## What is being asked
Reproduce the listing that follows with no differences at all.

:::

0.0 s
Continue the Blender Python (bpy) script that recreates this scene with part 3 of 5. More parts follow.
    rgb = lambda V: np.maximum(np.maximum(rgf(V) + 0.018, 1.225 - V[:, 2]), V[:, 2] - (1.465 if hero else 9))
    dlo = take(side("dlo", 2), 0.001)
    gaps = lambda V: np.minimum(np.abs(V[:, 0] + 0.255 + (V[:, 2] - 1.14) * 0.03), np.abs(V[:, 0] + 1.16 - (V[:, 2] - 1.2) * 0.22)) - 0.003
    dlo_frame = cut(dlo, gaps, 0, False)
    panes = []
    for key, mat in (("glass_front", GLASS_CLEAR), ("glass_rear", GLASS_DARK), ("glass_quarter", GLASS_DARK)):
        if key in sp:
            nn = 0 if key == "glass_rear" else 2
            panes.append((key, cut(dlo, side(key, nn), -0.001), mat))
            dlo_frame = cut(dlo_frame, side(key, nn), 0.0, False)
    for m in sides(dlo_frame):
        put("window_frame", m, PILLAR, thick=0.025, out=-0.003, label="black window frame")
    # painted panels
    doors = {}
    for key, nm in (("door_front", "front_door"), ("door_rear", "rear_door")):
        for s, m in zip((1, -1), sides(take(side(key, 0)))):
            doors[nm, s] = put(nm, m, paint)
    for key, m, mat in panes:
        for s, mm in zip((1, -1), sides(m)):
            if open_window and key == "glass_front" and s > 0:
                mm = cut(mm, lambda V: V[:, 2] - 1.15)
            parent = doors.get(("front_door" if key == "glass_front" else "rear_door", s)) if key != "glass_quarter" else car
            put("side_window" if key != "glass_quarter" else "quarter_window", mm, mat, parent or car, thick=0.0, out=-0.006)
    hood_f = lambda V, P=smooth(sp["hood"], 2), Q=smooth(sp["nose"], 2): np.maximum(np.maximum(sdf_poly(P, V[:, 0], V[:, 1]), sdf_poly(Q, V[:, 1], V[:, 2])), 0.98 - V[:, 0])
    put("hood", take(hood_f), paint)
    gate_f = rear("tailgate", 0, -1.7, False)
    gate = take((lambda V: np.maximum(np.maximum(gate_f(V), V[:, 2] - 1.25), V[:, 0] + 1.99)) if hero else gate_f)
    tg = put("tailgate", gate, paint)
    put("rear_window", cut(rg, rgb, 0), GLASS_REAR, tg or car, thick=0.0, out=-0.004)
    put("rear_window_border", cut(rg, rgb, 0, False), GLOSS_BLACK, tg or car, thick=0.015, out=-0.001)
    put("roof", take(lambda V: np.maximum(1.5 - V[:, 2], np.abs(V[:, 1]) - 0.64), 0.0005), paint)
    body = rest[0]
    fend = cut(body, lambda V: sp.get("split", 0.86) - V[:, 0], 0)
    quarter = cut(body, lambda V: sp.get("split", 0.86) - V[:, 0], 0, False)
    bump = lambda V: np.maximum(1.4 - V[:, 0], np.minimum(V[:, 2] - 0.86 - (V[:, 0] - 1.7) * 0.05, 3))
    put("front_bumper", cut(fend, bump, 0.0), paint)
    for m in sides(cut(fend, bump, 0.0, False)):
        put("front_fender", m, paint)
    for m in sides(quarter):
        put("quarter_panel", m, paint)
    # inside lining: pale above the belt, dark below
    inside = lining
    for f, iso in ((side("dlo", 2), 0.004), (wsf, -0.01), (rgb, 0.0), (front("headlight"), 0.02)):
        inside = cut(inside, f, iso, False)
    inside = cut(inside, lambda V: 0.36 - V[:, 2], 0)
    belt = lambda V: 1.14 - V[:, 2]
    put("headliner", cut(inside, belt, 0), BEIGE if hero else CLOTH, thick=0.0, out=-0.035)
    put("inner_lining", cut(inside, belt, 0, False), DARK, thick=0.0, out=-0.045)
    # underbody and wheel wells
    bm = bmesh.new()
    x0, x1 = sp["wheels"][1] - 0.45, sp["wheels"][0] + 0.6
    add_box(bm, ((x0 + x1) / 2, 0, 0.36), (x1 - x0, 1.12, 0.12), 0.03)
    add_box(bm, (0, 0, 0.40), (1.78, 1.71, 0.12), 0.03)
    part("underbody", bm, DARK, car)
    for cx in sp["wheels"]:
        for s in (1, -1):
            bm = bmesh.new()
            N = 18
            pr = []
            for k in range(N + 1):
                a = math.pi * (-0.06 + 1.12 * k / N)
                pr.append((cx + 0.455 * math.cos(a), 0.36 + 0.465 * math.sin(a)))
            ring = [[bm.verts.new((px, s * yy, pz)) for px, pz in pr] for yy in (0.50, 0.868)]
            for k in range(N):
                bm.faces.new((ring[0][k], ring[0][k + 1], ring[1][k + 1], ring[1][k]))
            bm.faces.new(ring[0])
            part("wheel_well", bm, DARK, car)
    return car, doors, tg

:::

## Exercise solution
0.0 s
Continue the Blender Python (bpy) script that recreates this scene with part 3 of 5. More parts follow.
    rgb = lambda V: np.maximum(np.maximum(rgf(V) + 0.018, 1.225 - V[:, 2]), V[:, 2] - (1.465 if hero else 9))
    dlo = take(side("dlo", 2), 0.001)
    gaps = lambda V: np.minimum(np.abs(V[:, 0] + 0.255 + (V[:, 2] - 1.14) * 0.03), np.abs(V[:, 0] + 1.16 - (V[:, 2] - 1.2) * 0.22)) - 0.003
    dlo_frame = cut(dlo, gaps, 0, False)
    panes = []
    for key, mat in (("glass_front", GLASS_CLEAR), ("glass_rear", GLASS_DARK), ("glass_quarter", GLASS_DARK)):
        if key in sp:
            nn = 0 if key == "glass_rear" else 2
            panes.append((key, cut(dlo, side(key, nn), -0.001), mat))
            dlo_frame = cut(dlo_frame, side(key, nn), 0.0, False)
    for m in sides(dlo_frame):
        put("window_frame", m, PILLAR, thick=0.025, out=-0.003, label="black window frame")
    # painted panels
    doors = {}
    for key, nm in (("door_front", "front_door"), ("door_rear", "rear_door")):
        for s, m in zip((1, -1), sides(take(side(key, 0)))):
            doors[nm, s] = put(nm, m, paint)
    for key, m, mat in panes:
        for s, mm in zip((1, -1), sides(m)):
            if open_window and key == "glass_front" and s > 0:
                mm = cut(mm, lambda V: V[:, 2] - 1.15)
            parent = doors.get(("front_door" if key == "glass_front" else "rear_door", s)) if key != "glass_quarter" else car
            put("side_window" if key != "glass_quarter" else "quarter_window", mm, mat, parent or car, thick=0.0, out=-0.006)
    hood_f = lambda V, P=smooth(sp["hood"], 2), Q=smooth(sp["nose"], 2): np.maximum(np.maximum(sdf_poly(P, V[:, 0], V[:, 1]), sdf_poly(Q, V[:, 1], V[:, 2])), 0.98 - V[:, 0])
    put("hood", take(hood_f), paint)
    gate_f = rear("tailgate", 0, -1.7, False)
    gate = take((lambda V: np.maximum(np.maximum(gate_f(V), V[:, 2] - 1.25), V[:, 0] + 1.99)) if hero else gate_f)
    tg = put("tailgate", gate, paint)
    put("rear_window", cut(rg, rgb, 0), GLASS_REAR, tg or car, thick=0.0, out=-0.004)
    put("rear_window_border", cut(rg, rgb, 0, False), GLOSS_BLACK, tg or car, thick=0.015, out=-0.001)
    put("roof", take(lambda V: np.maximum(1.5 - V[:, 2], np.abs(V[:, 1]) - 0.64), 0.0005), paint)
    body = rest[0]
    fend = cut(body, lambda V: sp.get("split", 0.86) - V[:, 0], 0)
    quarter = cut(body, lambda V: sp.get("split", 0.86) - V[:, 0], 0, False)
    bump = lambda V: np.maximum(1.4 - V[:, 0], np.minimum(V[:, 2] - 0.86 - (V[:, 0] - 1.7) * 0.05, 3))
    put("front_bumper", cut(fend, bump, 0.0), paint)
    for m in sides(cut(fend, bump, 0.0, False)):
        put("front_fender", m, paint)
    for m in sides(quarter):
        put("quarter_panel", m, paint)
    # inside lining: pale above the belt, dark below
    inside = lining
    for f, iso in ((side("dlo", 2), 0.004), (wsf, -0.01), (rgb, 0.0), (front("headlight"), 0.02)):
        inside = cut(inside, f, iso, False)
    inside = cut(inside, lambda V: 0.36 - V[:, 2], 0)
    belt = lambda V: 1.14 - V[:, 2]
    put("headliner", cut(inside, belt, 0), BEIGE if hero else CLOTH, thick=0.0, out=-0.035)
    put("inner_lining", cut(inside, belt, 0, False), DARK, thick=0.0, out=-0.045)
    # underbody and wheel wells
    bm = bmesh.new()
    x0, x1 = sp["wheels"][1] - 0.45, sp["wheels"][0] + 0.6
    add_box(bm, ((x0 + x1) / 2, 0, 0.36), (x1 - x0, 1.12, 0.12), 0.03)
    add_box(bm, (0, 0, 0.40), (1.78, 1.71, 0.12), 0.03)
    part("underbody", bm, DARK, car)
    for cx in sp["wheels"]:
        for s in (1, -1):
            bm = bmesh.new()
            N = 18
            pr = []
            for k in range(N + 1):
                a = math.pi * (-0.06 + 1.12 * k / N)
                pr.append((cx + 0.455 * math.cos(a), 0.36 + 0.465 * math.sin(a)))
            ring = [[bm.verts.new((px, s * yy, pz)) for px, pz in pr] for yy in (0.50, 0.868)]
            for k in range(N):
                bm.faces.new((ring[0][k], ring[0][k + 1], ring[1][k + 1], ring[1][k]))
            bm.faces.new(ring[0])
            part("wheel_well", bm, DARK, car)
    return car, doors, tg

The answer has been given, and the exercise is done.